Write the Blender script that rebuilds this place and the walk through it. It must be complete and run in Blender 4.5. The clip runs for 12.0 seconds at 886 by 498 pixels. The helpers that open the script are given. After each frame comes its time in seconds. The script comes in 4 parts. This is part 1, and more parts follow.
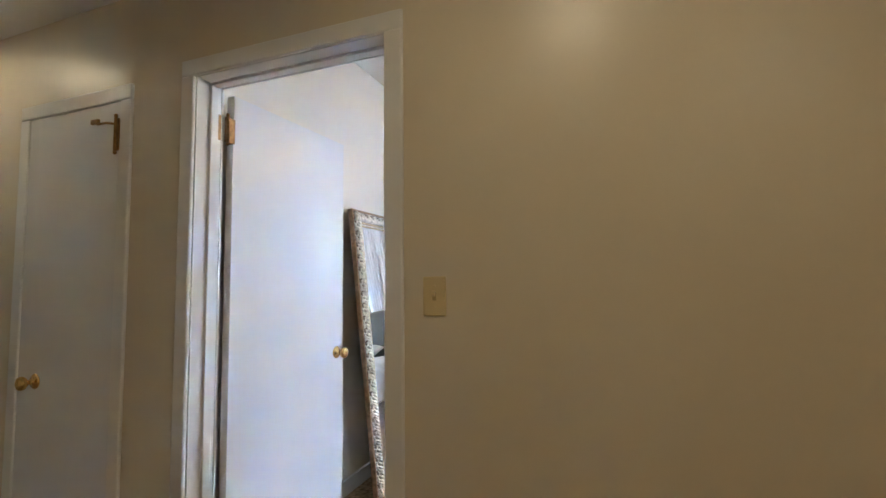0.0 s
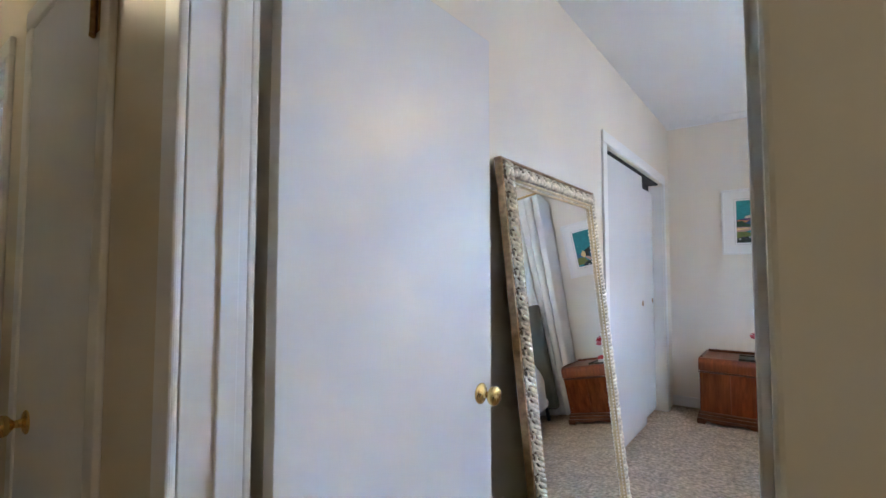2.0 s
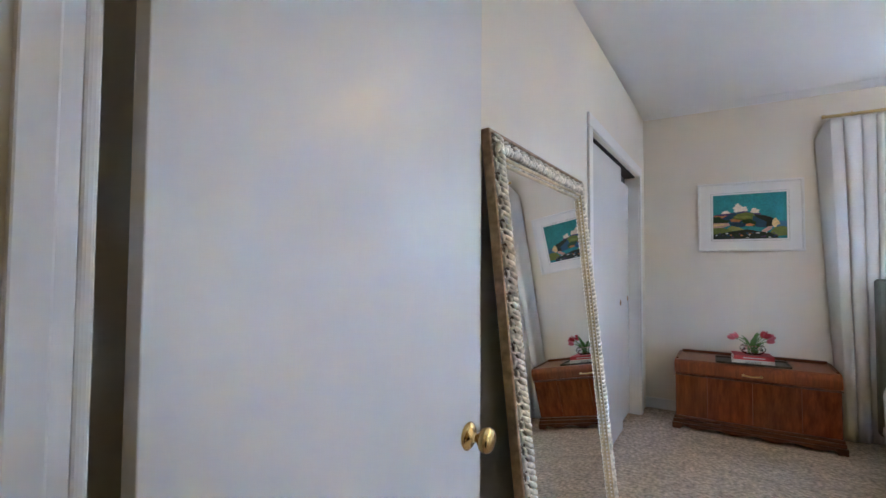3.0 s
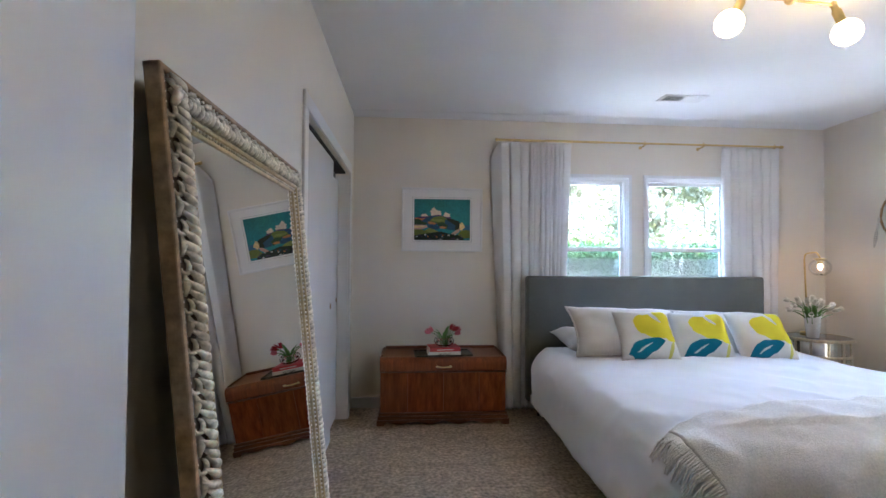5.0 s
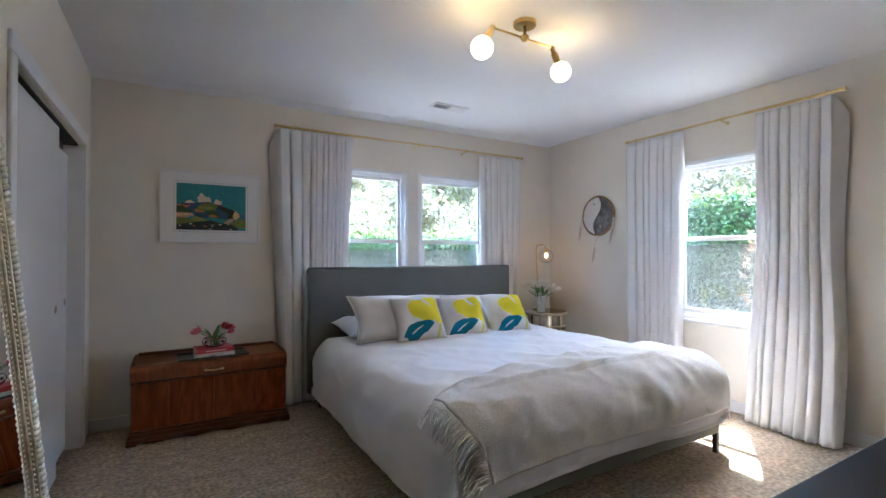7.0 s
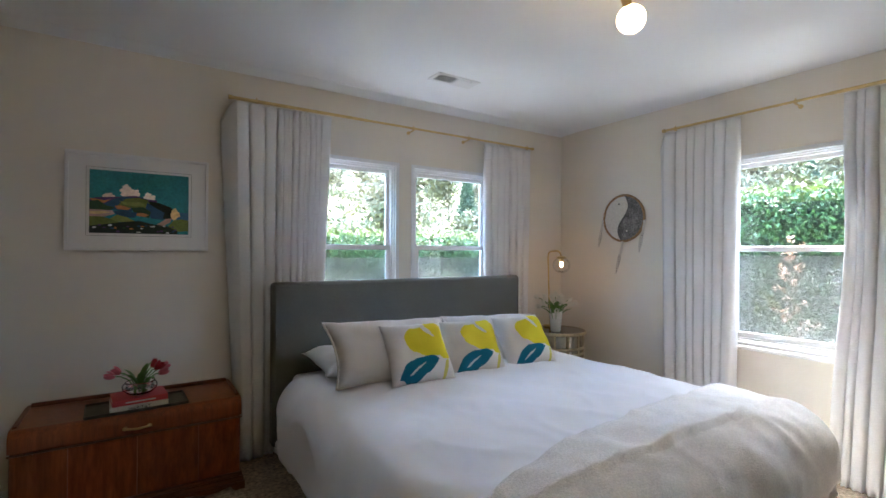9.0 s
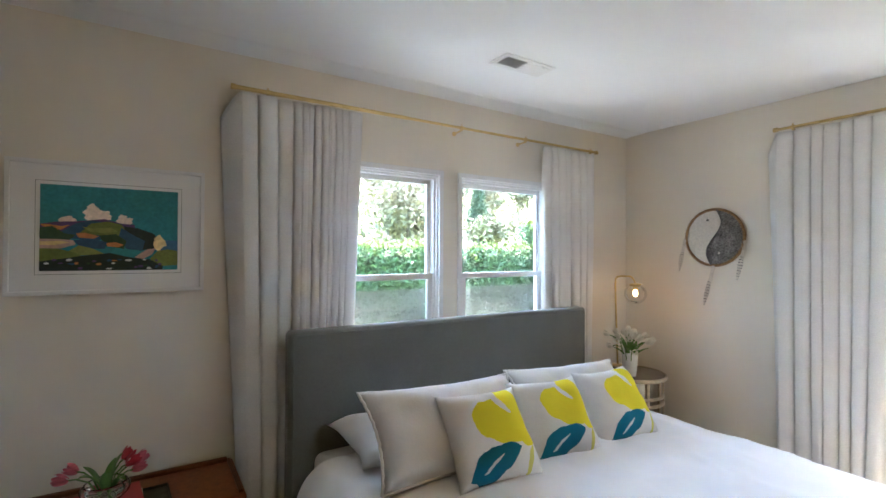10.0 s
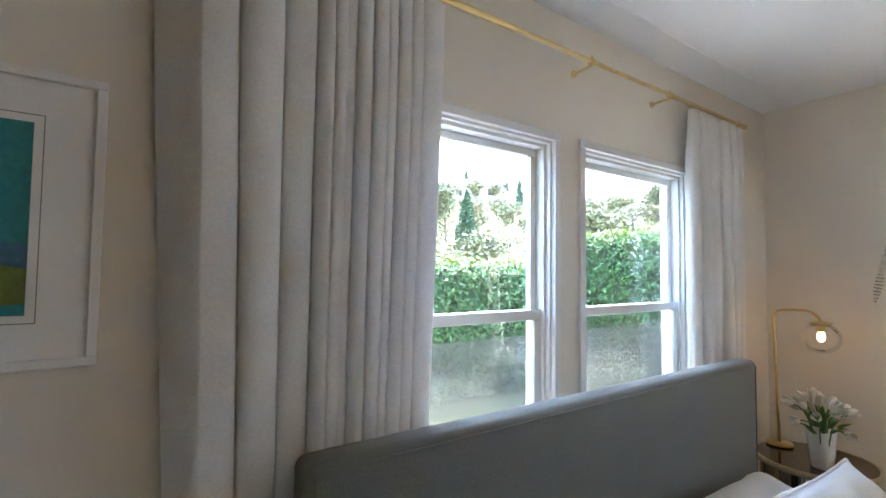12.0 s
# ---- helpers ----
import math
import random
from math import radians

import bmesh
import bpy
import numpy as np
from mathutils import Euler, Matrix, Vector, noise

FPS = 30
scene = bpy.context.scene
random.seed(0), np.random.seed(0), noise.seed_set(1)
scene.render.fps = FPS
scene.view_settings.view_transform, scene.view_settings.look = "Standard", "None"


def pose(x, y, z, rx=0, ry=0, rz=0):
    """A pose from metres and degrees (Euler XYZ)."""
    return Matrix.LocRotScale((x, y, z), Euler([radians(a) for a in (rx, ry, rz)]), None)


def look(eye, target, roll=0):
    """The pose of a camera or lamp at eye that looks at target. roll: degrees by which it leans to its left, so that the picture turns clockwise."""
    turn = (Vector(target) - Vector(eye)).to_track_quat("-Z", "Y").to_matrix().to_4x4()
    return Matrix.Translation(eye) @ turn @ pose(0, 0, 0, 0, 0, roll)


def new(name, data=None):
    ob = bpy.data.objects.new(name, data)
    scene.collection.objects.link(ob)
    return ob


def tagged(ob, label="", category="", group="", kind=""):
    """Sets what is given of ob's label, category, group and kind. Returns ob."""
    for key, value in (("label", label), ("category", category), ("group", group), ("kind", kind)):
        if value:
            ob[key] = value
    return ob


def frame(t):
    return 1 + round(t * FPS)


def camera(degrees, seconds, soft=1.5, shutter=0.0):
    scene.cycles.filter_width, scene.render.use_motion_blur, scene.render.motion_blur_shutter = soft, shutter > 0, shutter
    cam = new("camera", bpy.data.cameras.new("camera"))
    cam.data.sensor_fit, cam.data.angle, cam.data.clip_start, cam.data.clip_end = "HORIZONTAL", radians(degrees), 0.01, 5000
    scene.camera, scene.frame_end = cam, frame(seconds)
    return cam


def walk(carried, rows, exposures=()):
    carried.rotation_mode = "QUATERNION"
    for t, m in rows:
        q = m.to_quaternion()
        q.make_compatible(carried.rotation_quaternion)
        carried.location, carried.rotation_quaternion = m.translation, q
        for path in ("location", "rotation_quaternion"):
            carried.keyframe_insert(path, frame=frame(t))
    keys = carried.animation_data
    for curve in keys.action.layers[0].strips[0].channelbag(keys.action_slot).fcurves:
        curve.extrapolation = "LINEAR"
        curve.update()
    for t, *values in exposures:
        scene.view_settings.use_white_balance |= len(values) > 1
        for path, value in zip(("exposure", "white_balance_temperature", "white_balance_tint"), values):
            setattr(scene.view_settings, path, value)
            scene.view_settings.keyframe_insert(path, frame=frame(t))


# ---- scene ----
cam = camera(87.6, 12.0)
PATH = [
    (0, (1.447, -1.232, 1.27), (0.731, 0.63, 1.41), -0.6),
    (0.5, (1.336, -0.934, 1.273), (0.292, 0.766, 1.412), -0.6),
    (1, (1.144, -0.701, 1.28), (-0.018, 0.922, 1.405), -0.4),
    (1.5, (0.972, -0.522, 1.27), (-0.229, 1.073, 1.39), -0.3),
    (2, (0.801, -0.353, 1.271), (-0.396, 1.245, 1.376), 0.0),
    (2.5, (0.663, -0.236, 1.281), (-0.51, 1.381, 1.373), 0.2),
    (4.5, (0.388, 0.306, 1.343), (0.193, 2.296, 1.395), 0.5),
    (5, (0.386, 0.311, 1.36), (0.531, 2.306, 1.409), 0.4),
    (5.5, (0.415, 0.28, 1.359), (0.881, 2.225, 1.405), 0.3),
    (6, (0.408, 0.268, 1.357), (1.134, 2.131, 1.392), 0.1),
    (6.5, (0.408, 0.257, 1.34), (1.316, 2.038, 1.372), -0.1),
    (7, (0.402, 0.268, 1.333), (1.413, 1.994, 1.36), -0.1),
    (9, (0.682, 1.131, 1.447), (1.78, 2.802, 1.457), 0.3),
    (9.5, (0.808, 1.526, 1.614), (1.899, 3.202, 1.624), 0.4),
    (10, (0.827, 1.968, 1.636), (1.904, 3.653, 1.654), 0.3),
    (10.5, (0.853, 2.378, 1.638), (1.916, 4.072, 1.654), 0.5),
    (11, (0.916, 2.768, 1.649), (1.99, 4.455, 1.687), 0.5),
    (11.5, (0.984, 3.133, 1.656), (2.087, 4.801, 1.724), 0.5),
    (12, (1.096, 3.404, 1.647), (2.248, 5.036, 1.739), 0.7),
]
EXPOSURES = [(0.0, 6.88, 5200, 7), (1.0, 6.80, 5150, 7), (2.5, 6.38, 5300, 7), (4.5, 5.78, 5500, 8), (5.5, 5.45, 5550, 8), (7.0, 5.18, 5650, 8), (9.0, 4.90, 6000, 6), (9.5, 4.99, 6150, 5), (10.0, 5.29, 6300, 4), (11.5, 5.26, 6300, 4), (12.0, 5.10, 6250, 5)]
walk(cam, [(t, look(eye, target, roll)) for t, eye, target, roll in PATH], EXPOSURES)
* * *
**REQUEST**
Check each line above for the word "import", and copy the lines where it appears.

**RESULT OF THE TASK**
import math
import random
from math import radians
import bmesh
import bpy
import numpy as np
from mathutils import Euler, Matrix, Vector, noise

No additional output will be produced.